Reverencia profunda” – a deep bow. Adios” – good-bye.
Rodolfo Valentino died suddenly after an appendix removal in 1926. Up until 1956 female admirers came to his grave on the day of his death. Rodolfo Valentino left after himself a luxurious villa “Eagle’s Nest” in Beverly Hills, 8 cars, 5 horses, a yacht, 12 dogs, 300 neckties, 2000 shirts and debts, which exceeded his worth by 250 000 dollars. In Italy he was raised a Catholic. In America he rejected the faith, but then before death came back to Catholicism, asking for permission and blessing.

In 1984 Rudolph Nureyev found out that he had AIDS. But that did not stop him from active creativity. He continued to direct ballets. 1985 – “Washington Square”, 1986 – Bach’s Suite, 1988 – “Cinderella”, 1992 – “La Bayadère”. The great dancer lived with HIV for over 10 years and died on 06 January 1993. Nureyev is buried in Paris, in the cimetière communal de Sainte-Geneviève-des-Bois. His friends and relatives made a service for him according to both Islamic and Christian Orthodox customs as shortly before death he accepted Orthodoxy.

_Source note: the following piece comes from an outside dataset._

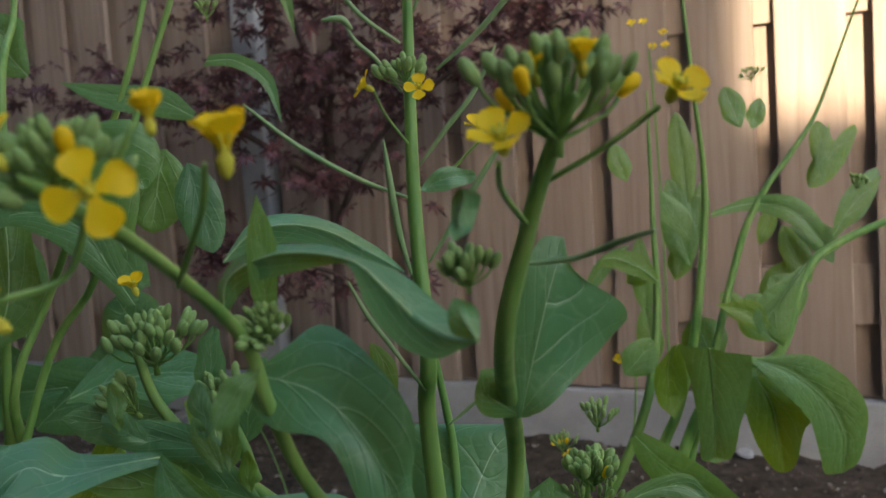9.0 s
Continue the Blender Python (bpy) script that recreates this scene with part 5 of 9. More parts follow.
leaf(main, [(-.034, .179, .367, .001, .001, -.001, -.001, 0, .001), (-.032, .181, .372, .008, .004, -.004, -.009, -.002, .004), (-.029, .185, .382, .016, .008, -.008, -.018, -.004, .007), (-.026, .189, .392, .017, .008, -.009, -.018, -.004, .008), (-.022, .193, .403, .013, .007, -.007, -.014, -.003, .006), (-.02, .196, .41, .007, .003, -.003, -.007, -.002, .003), (-.019, .197, .413, 0, 0, 0, 0, 0, 0)], puff=0.192, age=0.14, rib=0.0008)
leaf(right, [(.003, .225, .516, .001, .001, 0, -.001, 0, 0), (.003, .226, .526, .005, .003, 0, -.005, -.002, 0), (.001, .227, .543, .009, .006, 0, -.01, -.004, -.001), (0, .228, .563, .009, .006, 0, -.01, -.004, -.001), (-.002, .229, .583, .007, .005, 0, -.008, -.003, 0), (-.003, .23, .596, .004, .003, 0, -.004, -.002, 0), (-.003, .23, .602, 0, 0, 0, 0, 0, 0)], puff=0.192, age=0.66, rib=0.0008)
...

In 1977 Rudolph Nureyev played the role of Rodolfo Valentino in Ken Russell’s film “Valentino”. Many thought that Nureyev played himself. When broadcasting the news of Nureyev’s death many TV channels around the world showed scenes from the film “Valentino”, where Rudolph Nureyev was depicting the recently departed Rodolfo Valentino.

How many coincidences in their different biographies…  What is common among them? Origin, struggle for their own place, for their own self, emigration, ambition, a certain closeness of the souls and a fanatical love for the dance. The dance was the main love of their lives, both Rodolfo Valentino’s and Rudolph Nureyev’s.

“I dance for my own pleasure. Trying to please everyone is not original.”